Investors who initially turned bearish at the idea of Donald Trump occupying the White House are rediscovering their bullish streak.
The Dow Jones industrial average closed at a record high on Thursday, shooting up 218 points, or 1.2, percent to end at 18,218. That topped the Big Board’s last record-high on August 15, when it closed at 18,636 points.
Banks and other financial companies led U.S. stocks mostly higher in afternoon trading Thursday. Consumer-focused companies, utilities and technology stocks were among the biggest decliners. The market was coming off a big rally following the election of Donald Trump as the next U.S. president.
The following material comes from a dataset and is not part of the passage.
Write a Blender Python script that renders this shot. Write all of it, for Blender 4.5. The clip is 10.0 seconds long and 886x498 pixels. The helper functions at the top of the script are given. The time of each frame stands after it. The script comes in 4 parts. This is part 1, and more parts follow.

Financial markets are rising on speculation that the Trump administration, backed by the Republican-controlled Congress, will ramp up public spending, as well as cut personal and corporate taxes, as he pledged during the presidential campaign.
Investors think Trump “will have more success in implementing his domestic policy agenda in light of the Republicans’ retention of Congress,” Capital Economics said in a note.
The upcoming Trump presidency, which will commence on Jan. 20, triggered a strong rally on Wednesday that extended somewhat into trading Thursday. Traders were focusing on Trump’s promises to boost U.S. economic growth through infrastructure spending and by cutting red tape, rather than uncertainties such as what he might do with trade agreements.
The Standard & Poor’s 500 index added 4 points to close at 2,167. The tech-heavy Nasdaq composite index lost 42 points, or 0.8 percent, to 5,209.
Before the election, markets had been worried about a Trump presidency because his campaign promises carried few policy details, making him an unknown quantity compared with rival Hillary Clinton.
“We had a gangbuster day yesterday; call it a Trump rally,” said Doug Cote, chief market strategist for Voya Investment Management. “Today we’re having a little breather, a little rest, but the key thing that will also keep the market going is the S&P 500 corporate earnings for the third quarter are positive for the first time in six quarters.”
Banks and other financial companies got a boost amid speculation that a Trump presidency could result in higher interest rates and less government regulation. JPMorgan Chase climbed $2.78, or 3.8 percent, to $76.03. Goldman Sachs rose $6.75, or 3.5 percent, to $199.38. Wells Fargo gained $3.01, or 6.3 percent, to $51, while Discover Financial Services added $3.03, or 5 percent, to $63.32.
Bond prices continued to fall, sending yields higher. Bond investors expect that Trump’s plans to increase spending on infrastructure while also lowering taxes will lead to stronger economic growth and possibly inflation, both of which are bad for bonds.
Benchmark U.S. crude was down 50 cents, or 1.1 percent, at $44.77 a barrel in New York. Brent crude, used to price international oils, was down 39 cents, or 0.8 percent, at $45.97 a barrel in London.
The dollar has been fairly solid since Trump’s victory. The U.S. currency rose to 106.66 yen from 105.84 yen on Wednesday. The euro was down to $1.0892 from $1.0930. The Mexican peso continued to weaken against the dollar. One dollar now buys 20.50 pesos, more than the 19.87 pesos it bought late Wednesday. Investors worry that Trump’s anti-immigration stance and intention to repeal a trade pact with Mexico could hurt that country’s economy.